The Glorious Cross: The Greatest Discovery - Saint John's Seminary

The Glorious Cross: The Greatest Discovery

September 13, 2025

Saint Helena, mother of the emperor Constantine, is credited with finding the True Cross empurpled with our Savior’s Blood. This discovery of the Holy Cross was her greatest find for, as Pope Leo observed in recent days, “here is the hidden treasure to sell everything for. The Cross of Jesus is the greatest discovery of life” (9/6/25). This is because it is the key to life itself. Life’s full meaning is found only in Christ who died yet lives. The Cross is the Tree of Life.

To celebrate the finding of the Cross, Constantine built the Church of the Holy Sepulchre, dedicated on September 13th A.D. 335. The next day, the True Cross was lifted-up to be honored by the faithful. Thus began the Exaltation of the Holy Cross on September 14.

It goes back much further, of course. Jesus indicated that His lifting up on the Cross was already signified by the lifting-up of the serpent in the wilderness so that all who looked on it would live. The cause of death would become the means of life: “So must the Son of Man be lifted-up, so that everyone who believes in Him may have eternal life.”

Dr. Peter Kreeft offers a striking, personal example of this in his recent autobiography From Calvinist to Catholic. There, he explains the need he experienced to look upon the Body of Christ Crucified. He recalls:

I felt the strong need of something outside myself that I could see or touch to get me out of myself and to mediate and symbolize and sacramentalize the God to Whom I wanted to give my whole self in love and adoration . . . I addressed all my faith, hope, and love to the One who hung on that Cross for me.

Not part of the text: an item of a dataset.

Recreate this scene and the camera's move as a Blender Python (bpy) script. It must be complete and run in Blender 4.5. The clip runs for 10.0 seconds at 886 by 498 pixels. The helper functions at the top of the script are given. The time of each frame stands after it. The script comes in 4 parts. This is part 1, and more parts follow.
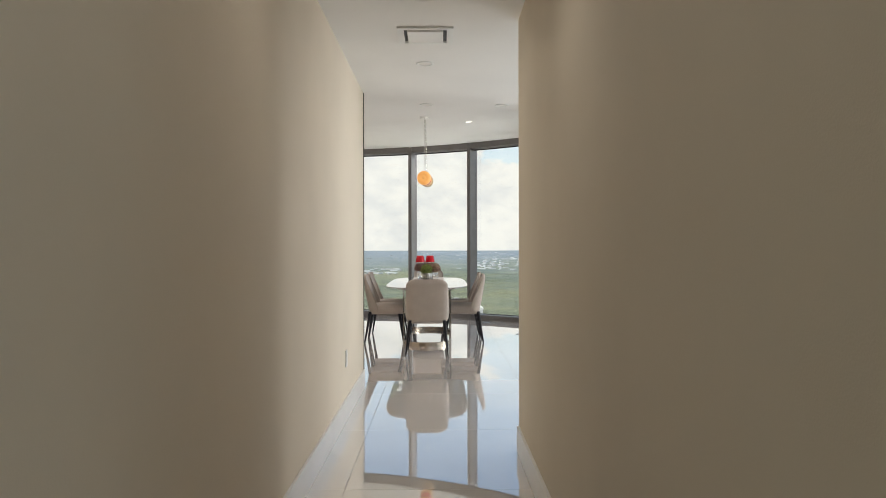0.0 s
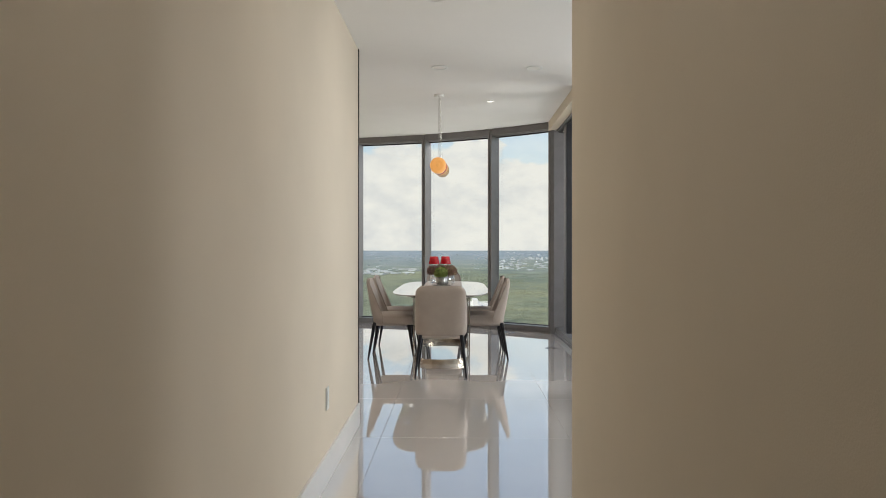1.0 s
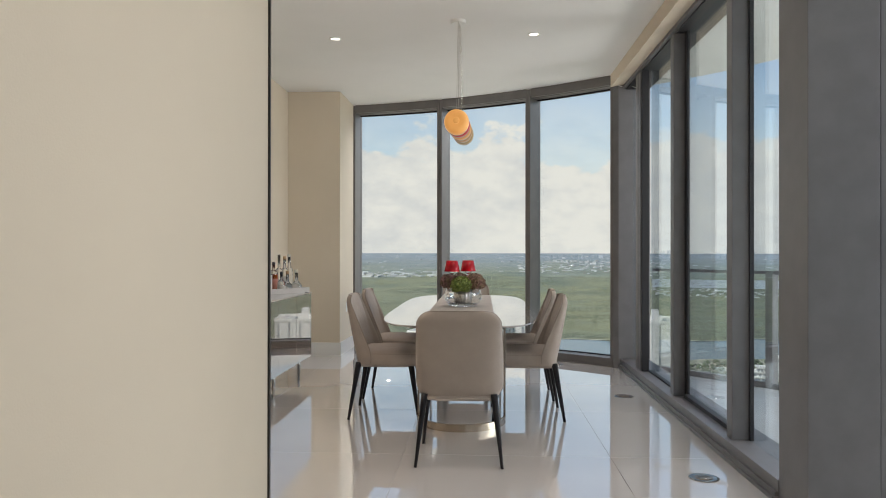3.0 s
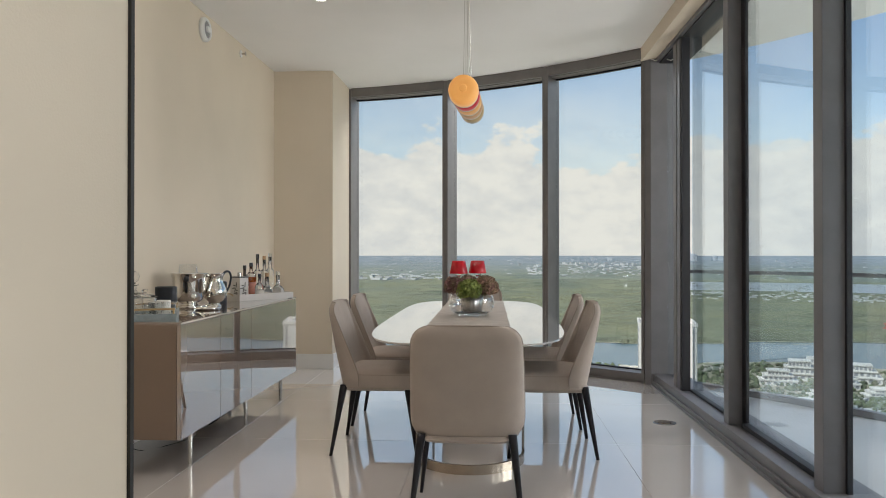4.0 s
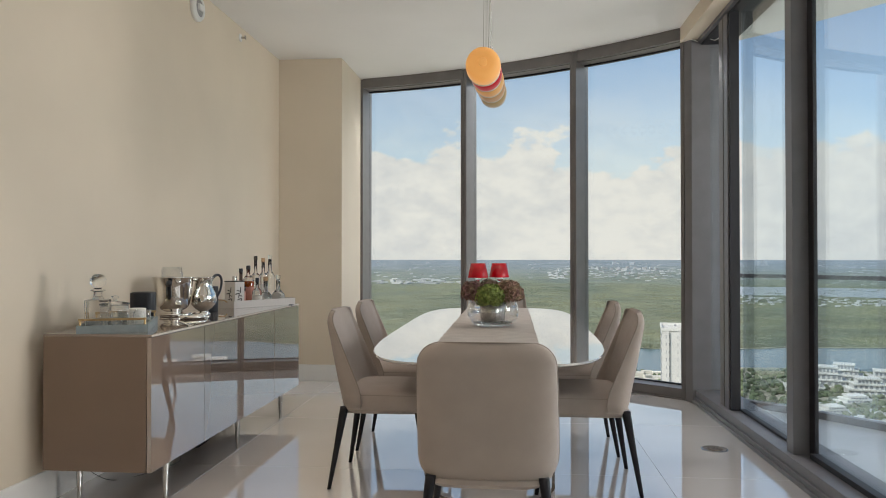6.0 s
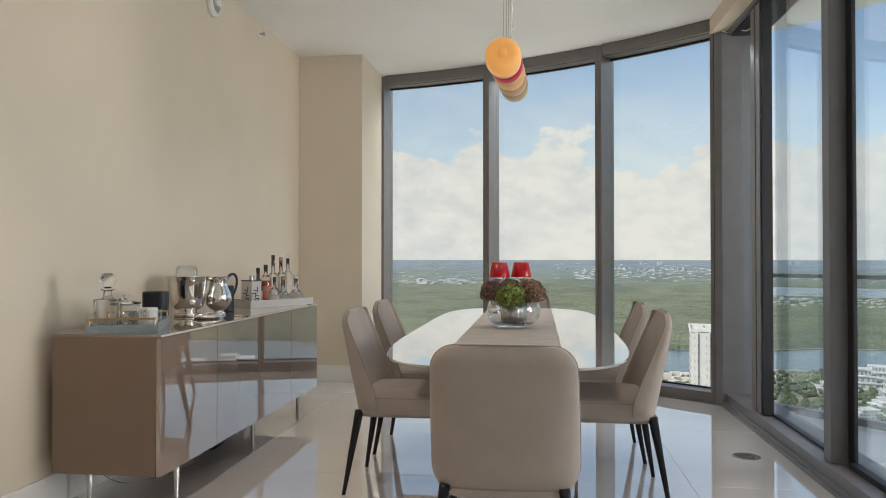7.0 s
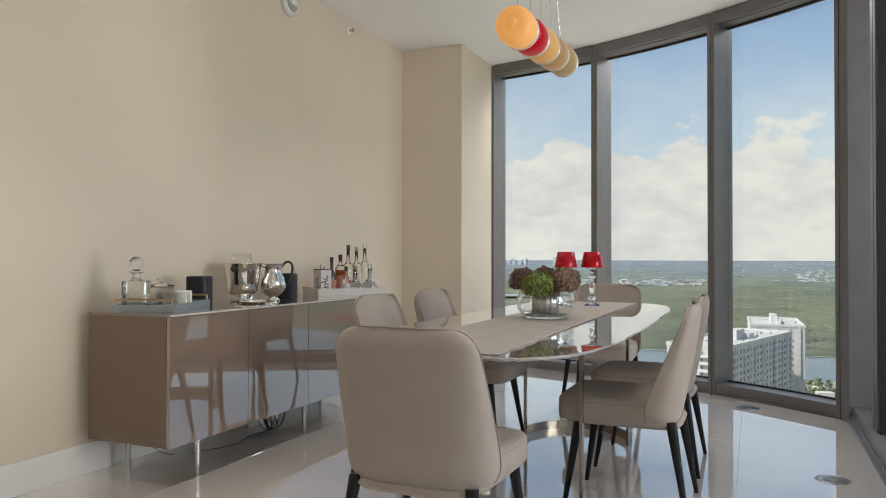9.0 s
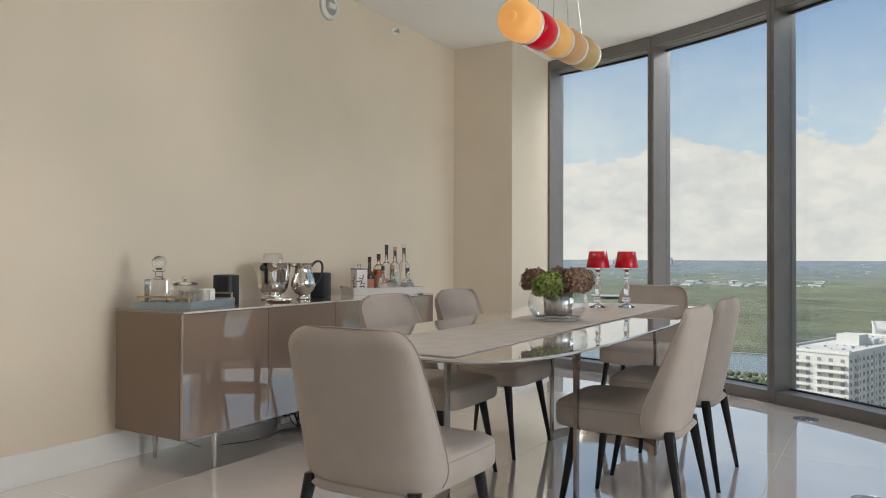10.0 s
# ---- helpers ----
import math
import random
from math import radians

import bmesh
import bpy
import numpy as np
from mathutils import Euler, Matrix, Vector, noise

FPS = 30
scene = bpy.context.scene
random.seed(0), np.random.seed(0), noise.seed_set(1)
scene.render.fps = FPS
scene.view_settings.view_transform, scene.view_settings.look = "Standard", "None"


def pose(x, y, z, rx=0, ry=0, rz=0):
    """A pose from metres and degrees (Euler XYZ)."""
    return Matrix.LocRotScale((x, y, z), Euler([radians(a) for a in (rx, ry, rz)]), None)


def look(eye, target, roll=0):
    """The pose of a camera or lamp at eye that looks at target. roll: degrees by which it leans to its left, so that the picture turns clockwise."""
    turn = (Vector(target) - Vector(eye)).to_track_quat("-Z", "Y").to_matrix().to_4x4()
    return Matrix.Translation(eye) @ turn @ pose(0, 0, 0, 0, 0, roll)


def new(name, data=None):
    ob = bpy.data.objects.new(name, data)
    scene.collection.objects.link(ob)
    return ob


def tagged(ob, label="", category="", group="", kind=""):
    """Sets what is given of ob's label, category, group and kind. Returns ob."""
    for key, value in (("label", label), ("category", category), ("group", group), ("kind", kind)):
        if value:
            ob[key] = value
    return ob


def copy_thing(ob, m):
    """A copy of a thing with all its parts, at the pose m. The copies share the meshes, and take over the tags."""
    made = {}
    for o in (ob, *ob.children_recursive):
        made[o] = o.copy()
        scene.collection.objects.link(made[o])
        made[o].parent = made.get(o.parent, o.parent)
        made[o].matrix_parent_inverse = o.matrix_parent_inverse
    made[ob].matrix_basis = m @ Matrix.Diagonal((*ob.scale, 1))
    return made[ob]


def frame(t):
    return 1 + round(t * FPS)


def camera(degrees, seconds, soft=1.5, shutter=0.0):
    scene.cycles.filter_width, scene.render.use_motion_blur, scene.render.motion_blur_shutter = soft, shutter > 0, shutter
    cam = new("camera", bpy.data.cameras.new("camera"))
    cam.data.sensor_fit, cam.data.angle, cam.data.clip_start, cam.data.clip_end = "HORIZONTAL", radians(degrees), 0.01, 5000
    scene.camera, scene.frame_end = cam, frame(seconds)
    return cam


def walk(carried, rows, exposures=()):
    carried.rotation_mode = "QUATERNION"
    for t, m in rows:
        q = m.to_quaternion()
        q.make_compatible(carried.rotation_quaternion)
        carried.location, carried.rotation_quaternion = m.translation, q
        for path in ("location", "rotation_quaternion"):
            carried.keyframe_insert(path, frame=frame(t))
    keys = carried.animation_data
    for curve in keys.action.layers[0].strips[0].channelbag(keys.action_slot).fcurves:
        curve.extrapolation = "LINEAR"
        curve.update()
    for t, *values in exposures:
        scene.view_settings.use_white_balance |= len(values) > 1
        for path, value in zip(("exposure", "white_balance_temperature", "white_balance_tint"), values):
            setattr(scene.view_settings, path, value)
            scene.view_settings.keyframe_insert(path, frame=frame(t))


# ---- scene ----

I could not do without that physical icon. I could not throw my subjective self away out into what seemed . . . emptiness. The hand that received mine had to be as physically real as my own (p. 65).
Avoidance of Christ Crucified is avoidance of the full revelation of God’s love. He takes our sufferings so seriously and personally as to take them on Himself. To avoid the Cross is to miss out on the new life in Christ God desires for us as He thirsts for our love. Dr. Kreeft writes of the need for this “incarnate physicality that is so typical of Catholic worship.” He asks: “how can we try to be more spiritual than God, who gave us not just His Spirit but also His Body for our salvation?” (p. 65).

This is what we see in the Crucifix, and it’s why the Church insists that “on or close to” the eucharistic altar there should be a cross “with the figure of Christ Crucified upon it” (GIRM §308). In looking at Christ Crucified, I learn that the hand of Divine-Love reaches out to take my hand and be my life, if only I would trust Him. The hand of God in human flesh lifts me up.

Contemplating Christ Crucified is transformative. To have a beautiful crucifix in your home or room is a powerful witness, a sign of hope, an expression of divine love, and a means of protection and blessing. Fr. Donald Haggerty writes that “The sight of Jesus Christ Crucified gazing down on us . . . is sufficient to change us forever” (Conversion, 23). The loving gaze of Christ Crucified draws us to Him and invites more from us. We are asked to live heroically for Him. Nothing less than the gift of ourselves back to Him will ever satisfy us . . . or Him . . . as He pursues us in love.

God doesn’t save us from death. He saves us through death—through the death of His Son for us on the Cross. This is why we “glory in the Cross of Our Lord Jesus Christ” (Gal 6:14). In this mystery, we are emptied out and lifted-up in Him: we die and rise with Jesus.

Today is the Lifting-up of the Cross, but sometimes, like Saint Helena, we have to descend, to go down, and to dig deeply. Recently, Pope Leo praised Helena because she did just that. She sought and discovered the True Cross. She excavated for it and dug for it as for the pearl of great price.

This digging for the Cross can be seen as a cultivation of the heart. Pope Leo observes that, “Cultivating the heart takes effort. It’s the biggest job. But by digging we find; by lowering ourselves we get closer and closer to that Lord who emptied Himself to become like us. His Cross is under the crust of our earth.”

When we lower ourselves with Christ who already takes the lowest place “unto death, even death on a Cross,” then we are raised up in Jesus with lives made new. We share the exaltation of the Cross. In the light of Christ’s Cross, we see the true value of everything else. The Glorious Cross of Jesus is “the hidden treasure to sell everything for.” It is “the greatest discovery of life” (Pope Leo).